For those who complain that Slumdog is one in a long line of films about foreigners who only see the poverty in India, a sort of "poverty porn," movie critic Anupama Chopra has the perfect retort.

The films that do well overseas are about fabulously rich people who live in mansions and take helicopters to work," says Chopra. "I call that luxury porn."

Sure, she says it's got its loopholes. Why is that TV host so obnoxious? In India real life TV hosts are so anxious not to show class bias, they are unctuously friendly. In fact, she says, Shahrukh Khan, megastar host of the Indian Who Wants to be a Millionaire, was rebuked for hugging the contestants!

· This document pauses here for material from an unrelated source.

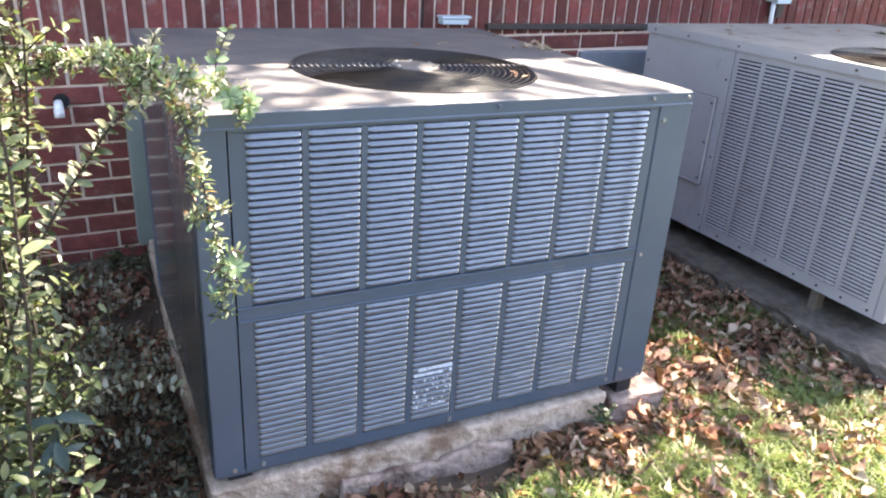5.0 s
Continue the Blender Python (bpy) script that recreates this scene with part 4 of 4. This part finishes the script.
rnd = random.Random(91)
for k in range(11):  # pale_scrap heap at the back edge of the slate lid
    x, y = 1.1 + rnd.gauss(0, 0.03), 0.62 + rnd.gauss(0, 0.025)
    big_leaf(min(x, 1.13), y, LID_Z + 0.001, rnd.uniform(0.02, 0.036), 400 + k, M_PALE, "bleached leaf scrap on the slate lid")
for x, y, a in ((0.82, 0.72, 0.6), (1.07, 0.88, 2.2)):
    bm = bmesh.new()
    d = Vector((math.cos(a), math.sin(a), 0))
    tube(bm, [Vector((x, y, LID_Z + 0.003)), Vector((x, y, LID_Z + 0.006)) + d * 0.03, Vector((x, y, LID_Z + 0.003)) + d * 0.06], 0.0016, 0.0011, 5)
    solid("dry_twig", bm, M_PALE, "short pale dry twig on the slate lid", "twig", "dry twigs")


def make_tree():
    """The tree beside the house whose crown dapples the light."""
    rnd = random.Random(51)
    tree = thing("shade_tree", "tall leafy tree beside the house that dapples the sunlight", "tree")
    centre = Vector((0.6, 0.2, 0.9)) + SUN_DIR * 6.0
    bm = bmesh.new()
    base = Vector((4.6, -3.4, -0.1))
    trunk = smooth_path([base, base + Vector((-0.1, 0.3, 1.8)), base + Vector((-0.3, 1.0, 3.6)), centre + Vector((0.6, -1.4, -0.6))], 5)
    tube(bm, trunk, 0.2, 0.07, 10)
    leaves = Leaves()

    def clump_leaf(p):
        # leaves are left out so that sun reaches the arching twigs and the lid's right
        q = p - SUN_DIR * ((p.z - 1.0) / SUN_DIR.z)
        if -0.34 < q.x < 0.16 and -0.58 < q.y < 0.12 and rnd.random() < 0.85:
            return
        if 0.84 < q.x < 1.2 and -0.05 < q.y < 0.5 and rnd.random() < 0.85:
            return
        b = rnd.uniform(0, 6.28)
        leaves.add(leaf_pose(p, (math.cos(b), math.sin(b), -0.3), (0.3, 0.1, 1), rnd, 0.5), rnd.uniform(0.06, 0.11), 0.045, 0.2, 0.2)

    for k in range(90):
        a, r = rnd.uniform(0, 6.28), 2.6 * math.sqrt(rnd.random())
        c = centre + Vector((r * math.cos(a), r * math.sin(a), rnd.uniform(-0.5, 0.7)))
        if k % 3 == 0:
            start = trunk[rnd.randint(len(trunk) - 5, len(trunk) - 1)]
            tube(bm, smooth_path([start, start.lerp(c, 0.5) + Vector((0, 0, 0.25)), c], 4), 0.03, 0.006, 5)
        size = rnd.uniform(0.12, 0.3)
        for i in range(int(26 + 120 * size)):
            p = c + Vector((rnd.gauss(0, size), rnd.gauss(0, size), rnd.gauss(0, size * 0.6)))
            clump_leaf(p)
    # extra unseen clumps, each placed sunward of a spot to shade it
    for p, n, s in (((-0.55, -0.3, 0.4), 60, 0.17), ((-0.75, -0.4, 0.55), 60, 0.17), ((0.44, 0.16, 0.92), 14, 0.06), ((0.76, -0.1, 0.05), 34, 0.07)):
        c = Vector(p) + SUN_DIR * 6.2
        for i in range(n):
            clump_leaf(c + Vector((rnd.gauss(0, s), rnd.gauss(0, s), rnd.gauss(0, s))))
    # one more unseen clump, added to shade the low broad leaves
    c = Vector((-0.255, -0.36, 0.55)) + SUN_DIR * 6.2
    for i in range(75):
        b = rnd.uniform(0, 6.28)
        p = c + Vector((rnd.gauss(0, 0.065), rnd.gauss(0, 0.065), rnd.gauss(0, 0.1)))
        leaves.add(leaf_pose(p, (math.cos(b), math.sin(b), -0.3), (0.3, 0.1, 1), rnd, 0.4), rnd.uniform(0.06, 0.1), 0.045, 0.2, 0.2)
    part("trunk", bm, M_BARK, tree, "", True)
    ob = new("crown", leaves.mesh("crown", M_LEAF))
    ob.parent = tree


make_tree()


# ---- bricks ----
def brick_mesh(name, w, h, d, mat, seed):
    """A brick that faces -y, with worn arrises, its centre at the origin of the face."""
    rnd = random.Random(seed)
    j = lambda s: rnd.uniform(-s, s)
    b = 0.0035
    back = [(-w / 2, d, -h / 2), (w / 2, d, -h / 2), (w / 2, d, h / 2), (-w / 2, d, h / 2)]
    mid = [(x + j(0.0012), b + 0.001, z + j(0.0012)) for x, _, z in back]
    face = [(x * (1 - 2 * b / w) + j(0.001), j(0.0008), z * (1 - 2 * b / h) + j(0.001)) for x, _, z in back]
    faces = [(8, 9, 10, 11)]
    for o in (0, 4):
        for k in range(4):
            faces.append((o + k, o + (k + 1) % 4, o + 4 + (k + 1) % 4, o + 4 + k))
    me = raw_mesh(name, back + mid + face, faces, mat)
    return me


def make_bricks():
    w, h = BRICK - JOINT, COURSE - JOINT
    sw, sh = SOLDIER_STEP - JOINT, SOLDIER_TOP - SOLDIER_LOW - JOINT
    flat = [brick_mesh("brick", w, h, 0.03, M_BRICK, k) for k in range(5)]
    stand = [brick_mesh("brick", sw, sh, 0.03, M_BRICK, 20 + k) for k in range(5)]
    half = [brick_mesh("brick", w / 2 - JOINT / 2, h, 0.03, M_BRICK, 40 + k) for k in range(2)]
    rnd = random.Random(5)
    near, far = [], []

    def lay(kind, x, z, inset=0.0):
        z += 0.015 * (x + 0.1)
        m = pose(x, WALL_Y + rnd.uniform(-0.0018, 0.0018) + inset, z, rnd.uniform(-0.6, 0.6), rnd.uniform(-0.35, 0.35) - 0.86, rnd.uniform(-0.4, 0.4))
        me = rnd.choice(kind)
        seen = -0.62 < x < 3.0 and 0.28 < z < 1.3 and not (0.05 < x < 1.15 and z < 0.8) and not (x > 2.1 and z < 0.83)
        (near if seen else far).append((me, m))

    for k in range(-55, 85):
        lay(stand, -0.005 + k * SOLDIER_STEP, (SOLDIER_LOW + SOLDIER_TOP) / 2)
    for c in range(-2, 23):
        z = SOLDIER_TOP + COURSE * (c + 0.5)
        for k in range(-18, 27):
            lay(flat, 0.09 + (0.5 * BRICK if c % 2 else 0) + k * BRICK + rnd.uniform(-0.003, 0.003), z) if c >= 0 else None
    for c in range(14):
        z = SOLDIER_LOW - COURSE * (c + 0.5)
        for k in range(-18, 27):
            x = -0.078 - BRICK / 2 + (0.5 * BRICK if c % 2 else 0) + k * BRICK
            if x < 1.9:
                lay(flat, x + rnd.uniform(-0.003, 0.003), z)
            elif c == 0:
                lay(flat, x, z, 0.004)
            elif x < 2.0:
                lay(half, x - 0.055, z, 0.002)
    near.sort(key=lambda q: abs(q[1].translation.x - 0.6))
    far += near[300:]
    for me, m in near[:300]:
        ob = new("brick", me)
        ob.parent = WALL
        ob.matrix_basis = m
    verts, faces = [], []
    for me, m in far:
        o = len(verts)
        verts += [tuple(m @ v.co) for v in me.vertices]
        faces += [tuple(o + i for i in f.vertices) for f in me.polygons]
    ob = new("brickwork", raw_mesh("brickwork", verts, faces, M_BRICK2))
    ob.parent = WALL
    tagged(ob, "red bricks further along the wall", kind="stuff")


make_bricks()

But hey it's a movie. It has a few plot loopholes. But Slumdog Millionaire has done India one great service. In it the good guys are Indian, the bad guys are Indian, the lovers are Indian, the little kids are Indian. It's not about some American coming to India to rediscover himself whether its in the Marabar caves or Calcutta's City of Joy. Westerners might have made it but Indians get to star in their own fairy tale instead of being the exotic 12-step program for some lost English miss or American babu. That's a reason to rejoice.

The other reason to rejoice is A. R. Rahman will finally really get his due on the international stage for the superbly talented composer he is.

And those little kids, some of whom had never been on an airplane, got to climb up on that Kodak theater stage and have their grins light up Hollywood. That was a Kodak moment if ever there was one. (Too bad Danny Boyle, though he's talked about how he made Loveleen Tandan co-director because of her work with the kids, didn't choose to acknowledge her when he reeled off his thank yous.)

Once the hoopla dies down who knows what impact Slumdog will have on the movies? Will it be a flash in the pan? Will it make Hollywood less afraid of movies with subtitles, dark-skinned people and no blonde American to save them? Will it make Bollywood look for stories in the teeming slums and hovels that jostle against the penthouses in Mumbai?

Probably not. Maybe it will just be business as usual. But for one night at least a new wind was blowing through Hollywood's sanctum santorum. We heard a bit of Spanish, a bit of Japanese and a bit of Tamil from the stage. When was the last time that happened? As the Oscar presenters stumbled over the name A. R. Rahman I am sure they were just thanking their lucky stars it wasn't A. R. Ramalingasundaram.